SI take that 1981 Proto-Detroit techno is not your main influence. What would you consider your music to be based within, stylistically? 

I don’t listen to a lot of early tech. But I’d say my typical like influences her writing or like Molly Nilsen or Aldous Harding, or, like, you know, like very simplistic, but like moving like synth inspired music that has like a lot of space in it, but also like a lot of really interesting and like, gritty sounds from synthesizers, and also like poetic lyric. Inspire me like they don’t have to be, like, relatable for everyone or straightforward. They can kind of like dance around a concept. Both of those ladies so they definitely inspire me the most.

So when you sit down to start a new track, how do you start figuring things out? Or do you have sort of like, a whole like, drumbeat baseline sort of thing imagined in your head? Where do you start songwriting—I imagine it’s not sitting down with an acoustic guitar.

I don’t know how to play guitar. Usually a keyboard with an arpeggio that I like and can riff over vocally. I have poems I try to fit it to, then I add drums and a synth line. I take it to my husband and we start adding things with the other band names. I’m just in pursuit of texture. I don’t do that in the early stage.

Has anyone from the Detroit scene or associated with the original heard your cover?

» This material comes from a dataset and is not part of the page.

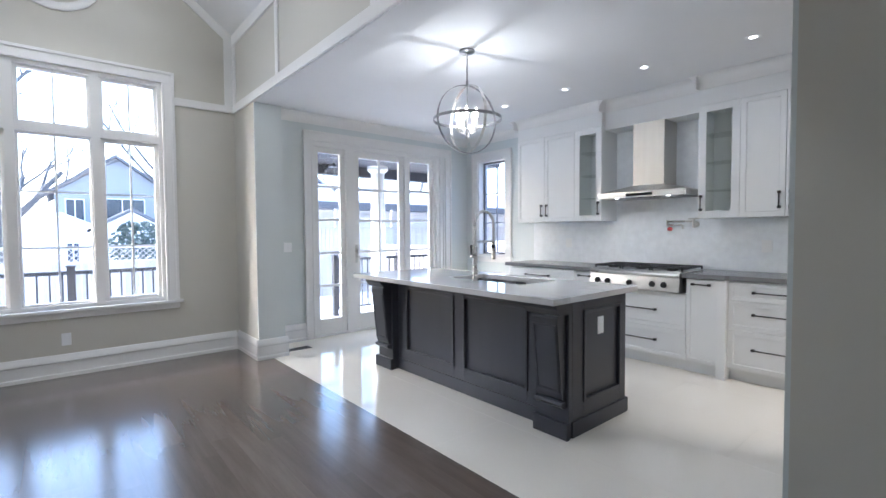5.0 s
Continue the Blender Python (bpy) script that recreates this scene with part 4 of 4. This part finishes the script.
# ---- fireplace ----
fp = thing("fireplace", pose(WX + 0.3, 5.70, 0), "cream cast stone fireplace with scrolled legs and tall overmantel", "fireplace")
FY0, FY1 = 5.03, 6.37
wpart("hearth", B(WX, -0.70, 4.81, 6.47, 0.0, 0.06, 0.008), STONE, fp, "cream stone hearth slab")
# surround with the firebox opening
bm = bmesh.new()
SXF = -0.98
box(bm, WX, SXF, FY0 + 0.21, FY0 + 0.235, 0.06, 0.98)
box(bm, WX, SXF, FY1 - 0.235, FY1 - 0.21, 0.06, 0.98)
box(bm, WX, SXF, FY0 + 0.235, FY1 - 0.235, 0.80, 0.98)
wpart("surround", bm, STONE, fp)


def leg_profile():
    pts = [(WX, 0.061), (-0.862, 0.061)]
    # foot, S-curve and shoulder
    curve = [(-0.845, 0.066), (-0.829, 0.082), (-0.824, 0.105), (-0.831, 0.130), (-0.847, 0.148), (-0.872, 0.160), (-0.898, 0.172), (-0.918, 0.196), (-0.927, 0.235), (-0.922, 0.30), (-0.895, 0.40), (-0.862, 0.50), (-0.828, 0.60), (-0.806, 0.70), (-0.802, 0.78), (-0.812, 0.86), (-0.838, 0.92), (-0.87, 0.955), (-0.89, 0.98)]
    return pts + curve + [(WX, 0.98)]


for ya in (FY0, FY1 - 0.21):
    yb = ya + 0.21
    leg = wpart("leg", prism(bmesh.new(), leg_profile(), "y", ya, yb), STONE, fp, "scrolled stone leg")
    bm = bmesh.new()
    face = leg_profile()[2:-1]
    for ea in (ya + 0.004, yb - 0.044):
        tubepts = [(px - 0.002, ea + 0.02, pz) for px, pz in face[3:]]
        tube(bm, tubepts, 0.016, 8)
    wpart("moulding", bm, STONE, leg, "", True)
    bm = bmesh.new()
    for y0, y1 in ((ya - 0.006, ya + 0.01), (yb - 0.01, yb + 0.006)):
        rod(bm, (-0.860, y0, 0.112), (-0.860, y1, 0.112), 0.036, 0.036, 24)
        rod(bm, (-0.860, y0 - 0.004, 0.112), (-0.860, y1 + 0.004, 0.112), 0.016, 0.016, 16)
    wpart("scroll", bm, STONE, leg, "", True)
# mantel shelf: one moulded profile running round three sides
def wrapped(levels, x, y0, y1):
    """A moulding lofted level by level (out, z) round the front and two returns of a block on the west wall."""
    bm = bmesh.new()
    rings = [[bm.verts.new(v) for v in ((WX, y0 - o, z), (x + o, y0 - o, z), (x + o, y1 + o, z), (WX, y1 + o, z))] for o, z in levels]
    for p, q in zip(rings, rings[1:]):
        for k in range(4):
            bm.faces.new((p[k], p[(k + 1) % 4], q[(k + 1) % 4], q[k]))
    bm.faces.new(rings[0])
    bm.faces.new(list(reversed(rings[-1])))
    return bm


wpart("mantel_moulding", wrapped([(0.010, 0.975), (0.010, 0.995), (0.024, 1.0), (0.031, 1.012), (0.031, 1.024), (0.024, 1.036), (0.018, 1.04), (0.018, 1.062), (0.028, 1.066), (0.034, 1.078), (0.028, 1.090), (0.024, 1.094)], -0.86, FY0 + 0.03, FY1 - 0.03), STONE, fp, "", True)
wpart("mantel_shelf", wrapped([(0.024, 1.0945), (0.027, 1.13), (0.034, 1.17), (0.046, 1.21), (0.062, 1.245), (0.082, 1.272), (0.096, 1.284), (0.102, 1.296), (0.102, 1.310), (0.116, 1.313), (0.120, 1.325), (0.120, 1.372), (0.113, 1.385)], -0.86, FY0 + 0.03, FY1 - 0.03), STONE, fp, "moulded stone mantel shelf", True)
OX = -1.14
wpart("overmantel_core", B(WX, OX - 0.012, FY0 + 0.022, FY1 - 0.022, 1.385, 2.95), STONE, fp)
om_rows = (1.386, 1.70, 2.03, 2.355, 2.68, 2.95)
for r in range(5):
    z0, z1 = om_rows[r], om_rows[r + 1]
    cuts = [FY0 + 0.02, 5.40, 6.02, FY1 - 0.02] if r % 2 else [FY0 + 0.02, 5.70, FY1 - 0.02]
    for a, b in zip(cuts, cuts[1:]):
        wpart("stone_panel", B(OX - 0.012, OX, a + 0.002, b - 0.002, z0 + 0.002, z1 - 0.002, 0.003), STONE, fp)
wpart("crown_moulding", wrapped([(0.004, 2.90), (0.012, 2.905), (0.014, 2.93), (0.024, 2.934), (0.030, 2.955), (0.044, 2.985), (0.066, 3.008), (0.074, 3.014), (0.074, 3.030), (0.090, 3.034), (0.092, 3.07), (0.086, 3.075)], OX, FY0 + 0.02, FY1 - 0.02), STONE, fp, "", True)
for ya, kind in ((5.26, 0), (5.52, 1)):
    pl = wpart("cover_plate", B(OX, OX + 0.006, ya, ya + 0.12, 1.79, 1.93, 0.002), PLASTIC, fp, "white cover plate")
    wpart("socket", B(OX + 0.006, OX + 0.008, ya + 0.03, ya + 0.09, 1.82, 1.90, 0.001), GREYP if not kind else PLASTIC, pl)
gf = thing("gas_fire", pose(-1.15, 5.70, 0.06), "black gas fire insert with blue protective film below", "fireplace insert")
g0, g1 = FY0 + 0.237, FY1 - 0.237
bm = bmesh.new()
box(bm, WX + 0.005, -1.02, g0, g0 + 0.03, 0.061, 0.797)
box(bm, WX + 0.005, -1.02, g1 - 0.03, g1, 0.061, 0.797)
box(bm, WX + 0.005, -1.02, g0 + 0.03, g1 - 0.03, 0.72, 0.797)
box(bm, WX + 0.005, WX + 0.03, g0 + 0.03, g1 - 0.03, 0.061, 0.72)
wpart("firebox", bm, IRON, gf)
for k in range(4):
    wpart("louvre", B(-1.03, -1.012, g0 + 0.01, g1 - 0.01, 0.735 + k * 0.015, 0.743 + k * 0.015), IRON, gf)
wpart("glass", B(-1.05, -1.045, g0 + 0.03, g1 - 0.03, 0.22, 0.72), OVEN_GLASS, gf, "dark fire glass")
bm = bmesh.new()
for k in range(4):
    box(bm, -1.05 + 0.002 * k, -1.00 - 0.002 * k, g0 + 0.005, g1 - 0.005, 0.062 + k * 0.038, 0.097 + k * 0.038, 0.003)
wpart("lower_panel", bm, FILM, gf, "louvred panel under blue film")
solo("hearth_border", B(WX + 0.03, -0.597, 4.715, 6.565, 0.0008, 0.0035), PLANK, "dark mitred border board round the hearth", "floor border")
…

I have I haven’t heard from them at all. But I would love for them to hear it and to see if anyone has any, like strong takes on it even if it’s negative. I think it would just be cool for them to hear it. But um, yeah, I don’t really know any of those people because, like the original song was put out by like a group called A Number of Names. Because so many people are involved in the production of it. But yeah, it’d be cool to to have them here and hopefully they will. It gets around enough.

Any shoutouts to KC musicians or bands you might not be able to see right now?

I’ve been lucky enough to see Kevin Morby play recently. I love the new album. We played the same festival with him in London.